We are *gasp* going to a restaurant for Thanksgiving. It being just the 2 of us I had no plans to make a big meal, so when my husband's grandmother announced that she would be visiting that day (to see the new baby) I announced that I still had no plans to cook. Maybe I'll even have a steak...

8:27 AM  
Blogger Ogre said...

Eggplant? Bleech. What is it, and egg or a plant? Tell it to make up it's mind and come back later.

8:46 AM  
Blogger Stu said...

Find out how long it takes to "re-heat" the bird. We bought one once and it took almost 90 minutes to reheat it. At that rate, I could have cooked my own :)

9:40 AM  
Anonymous Anonymous said...

If you ever decide to try brining a bird again, put it in a plastic trash bag (not scented or made from recycled materials). Put it in your ice chest, then pour the brine into the bag with the bird and close the lid.
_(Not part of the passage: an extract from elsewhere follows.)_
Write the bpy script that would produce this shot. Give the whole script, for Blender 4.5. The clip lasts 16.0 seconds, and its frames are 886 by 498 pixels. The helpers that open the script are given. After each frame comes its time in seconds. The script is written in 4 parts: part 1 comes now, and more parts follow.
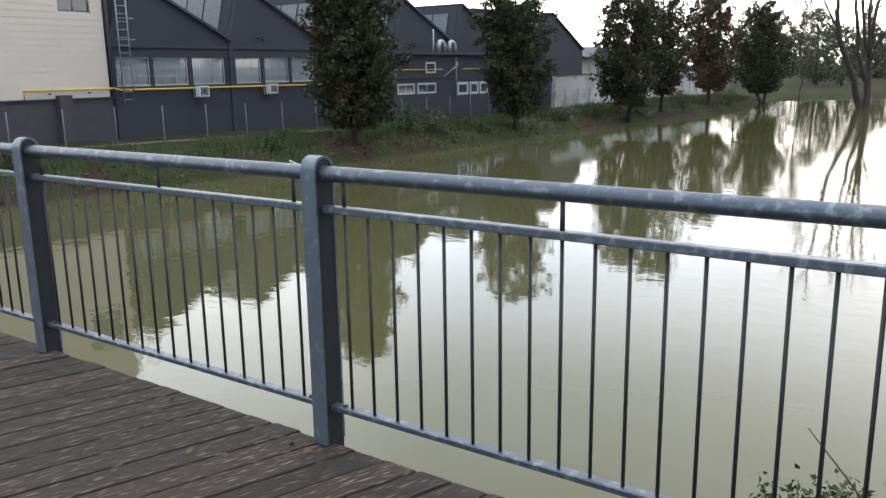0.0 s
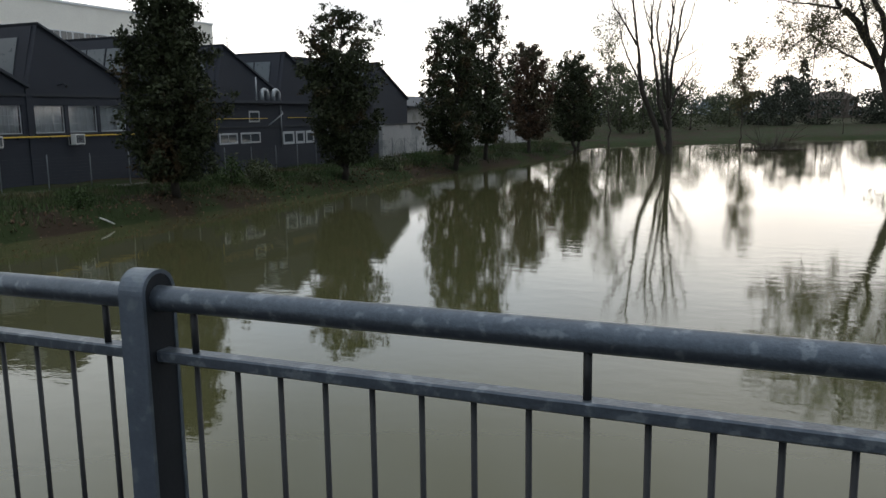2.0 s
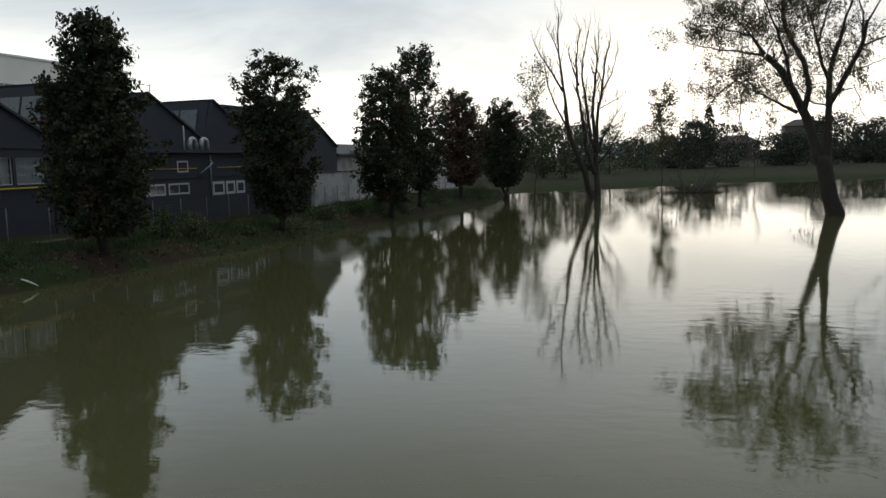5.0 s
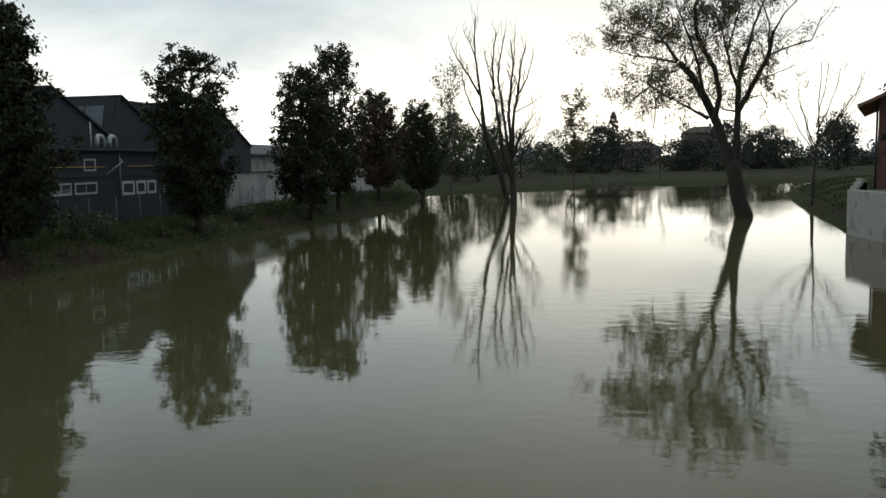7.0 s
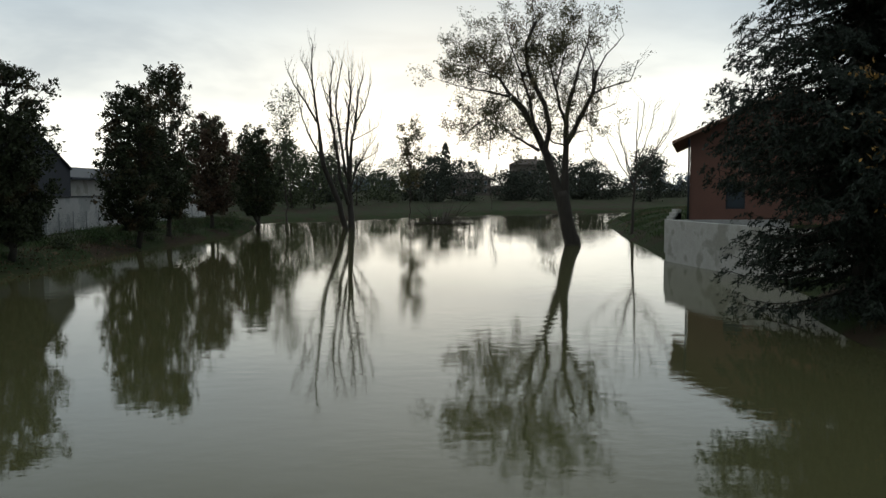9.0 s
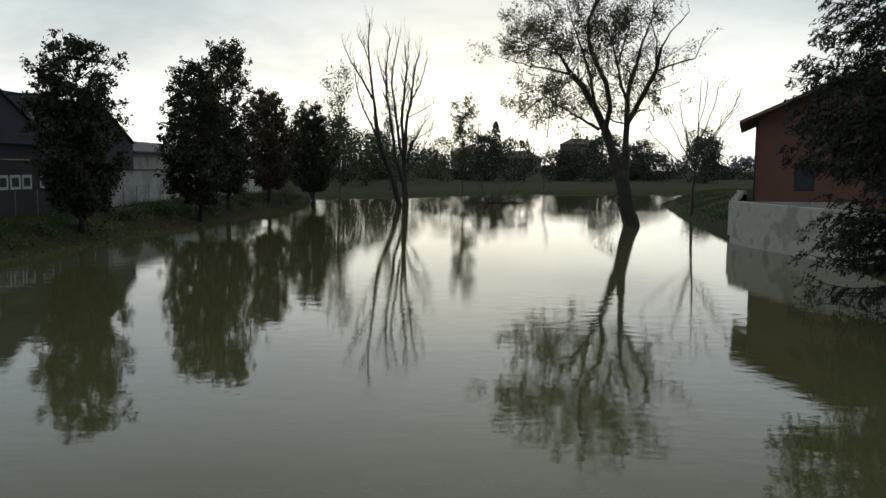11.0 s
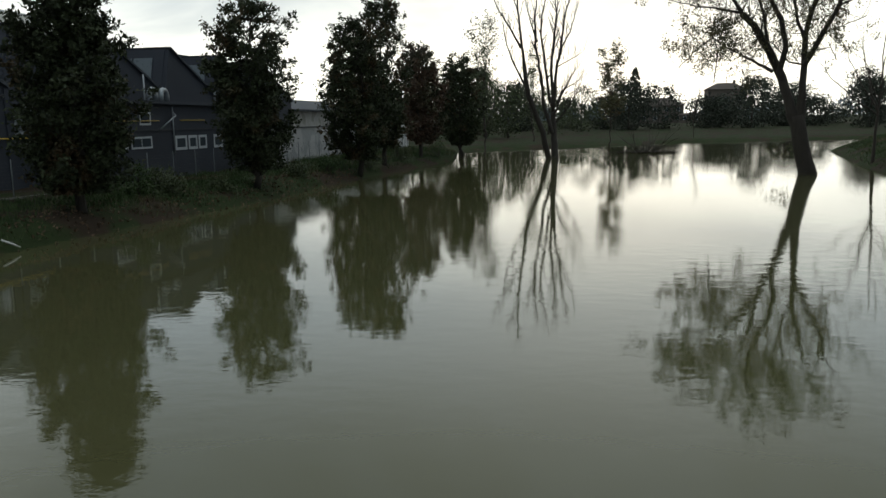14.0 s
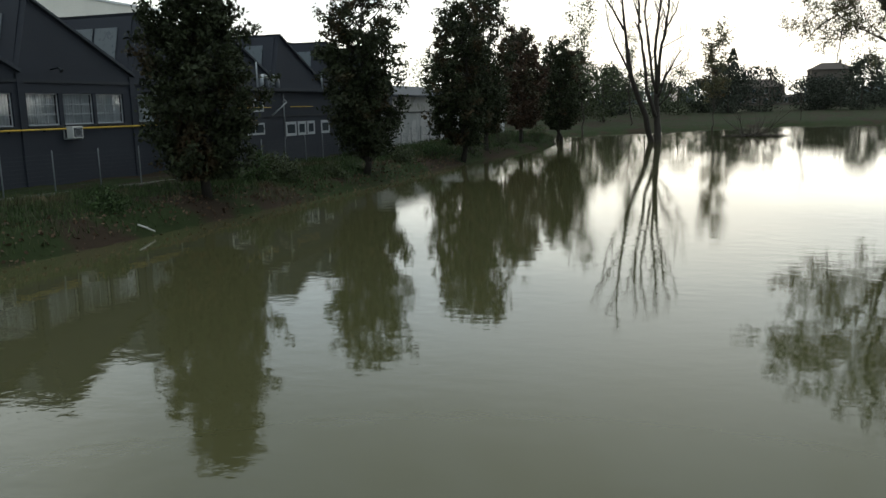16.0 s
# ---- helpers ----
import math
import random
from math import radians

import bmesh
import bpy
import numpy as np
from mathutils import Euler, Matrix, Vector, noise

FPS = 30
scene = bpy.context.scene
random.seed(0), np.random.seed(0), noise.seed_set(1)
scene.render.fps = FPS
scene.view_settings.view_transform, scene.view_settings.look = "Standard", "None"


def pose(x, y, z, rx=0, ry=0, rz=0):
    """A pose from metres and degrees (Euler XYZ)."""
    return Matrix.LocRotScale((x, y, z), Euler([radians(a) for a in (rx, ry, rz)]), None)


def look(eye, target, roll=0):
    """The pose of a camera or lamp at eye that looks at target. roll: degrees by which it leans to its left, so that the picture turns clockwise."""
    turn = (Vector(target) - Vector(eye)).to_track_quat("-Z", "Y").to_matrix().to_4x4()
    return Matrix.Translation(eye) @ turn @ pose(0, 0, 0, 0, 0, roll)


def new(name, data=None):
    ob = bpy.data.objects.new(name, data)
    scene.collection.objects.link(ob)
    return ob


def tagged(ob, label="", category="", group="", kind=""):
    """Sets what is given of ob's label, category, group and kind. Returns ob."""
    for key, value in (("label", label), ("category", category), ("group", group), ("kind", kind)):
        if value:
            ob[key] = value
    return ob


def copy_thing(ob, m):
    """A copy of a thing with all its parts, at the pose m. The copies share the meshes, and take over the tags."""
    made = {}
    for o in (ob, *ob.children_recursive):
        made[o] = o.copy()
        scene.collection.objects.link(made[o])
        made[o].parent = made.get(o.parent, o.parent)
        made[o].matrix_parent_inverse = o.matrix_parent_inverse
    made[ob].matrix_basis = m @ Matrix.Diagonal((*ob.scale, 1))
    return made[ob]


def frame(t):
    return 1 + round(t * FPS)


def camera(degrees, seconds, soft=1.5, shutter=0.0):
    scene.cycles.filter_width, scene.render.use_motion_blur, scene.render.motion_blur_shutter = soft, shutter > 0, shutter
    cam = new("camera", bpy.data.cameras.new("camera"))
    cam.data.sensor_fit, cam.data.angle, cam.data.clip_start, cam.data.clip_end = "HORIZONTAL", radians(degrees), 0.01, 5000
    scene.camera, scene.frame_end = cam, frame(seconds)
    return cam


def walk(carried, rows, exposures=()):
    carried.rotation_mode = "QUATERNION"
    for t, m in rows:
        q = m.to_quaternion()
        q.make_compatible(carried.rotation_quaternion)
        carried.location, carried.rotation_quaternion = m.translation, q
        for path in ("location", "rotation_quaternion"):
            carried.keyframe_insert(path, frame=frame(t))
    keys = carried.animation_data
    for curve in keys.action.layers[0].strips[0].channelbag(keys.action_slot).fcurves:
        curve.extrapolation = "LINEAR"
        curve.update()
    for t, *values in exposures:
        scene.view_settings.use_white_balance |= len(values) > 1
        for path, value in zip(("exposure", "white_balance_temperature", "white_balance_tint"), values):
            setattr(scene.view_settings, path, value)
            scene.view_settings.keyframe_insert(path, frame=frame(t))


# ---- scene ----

If you're worried about the bird getting too warm, add a bag of ice to the cooler, OUTside the bag so you won't dilute the brine.
Have a good holiday -- George

11:33 AM  
Blogger bothenook said...

oh bou, you've got me laughing my keister off. my ex had many of the same problems cooking, and wouldn't let me do any of it. we had a turkey at a friends house one year, just before she was sent to korea (my wife's friend was an army E-7). so the two of them decided to cook a turkey. and when it was done, i swear to the cosmic joker, the only knife big enough to carve the bird was her bayonet! some thanksgivings were better than others. that one was one of the best, just for the comedy involved.